Aber Sie haben dafür keinen Beweis.
Die Verbindungen der beteiligten Medien wurden von Journalisten im Detail aufgeklärt. Ich zitiere die Quellen in meinem Buch. Der Urheber des Diebstahls ist unbekannt.
Noch ein kurzer Ausblick. Was erwarten sie von der diesjährigen Klimakonferenz in Paris?
Ich bin optimistisch. Die beiden größten Treibhausgasproduzenten, die USA und China, haben zugestimmt, ihre Emissionen substanziell zu verringern. Das sollte ein Signal für die anderen Nationen sein: "Seht her, nun machen wir Ernst!"
Rechtlich bindende Verträge wird es bei der Konferenz aber nicht geben, das ist schon jetzt klar.
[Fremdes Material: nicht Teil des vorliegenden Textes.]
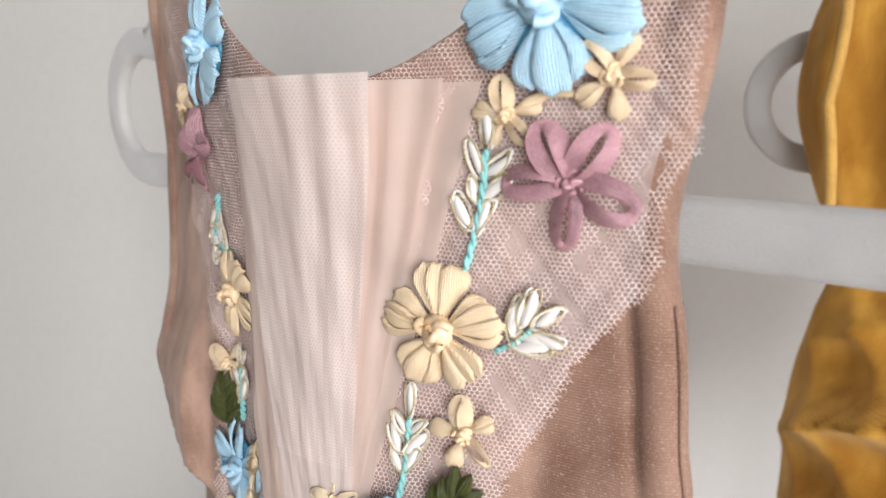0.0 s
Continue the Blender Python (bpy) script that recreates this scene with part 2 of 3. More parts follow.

Im Sinne eines internationalen Vertrages nicht, da haben sie recht. Aber ich hoffe auf die Kraft der Glaubwürdigkeit. Ich sehe China auf einem guten Weg. Sie investieren mehr als jedes andere Land in erneuerbare Energien und führen gerade eine CO2-Steuer ein. Auch in den USA bewegt sich etwas, die Obama-Administration wird ihre Versprechen halten. Nun steht die Glaubwürdigkeit auf dem Spiel.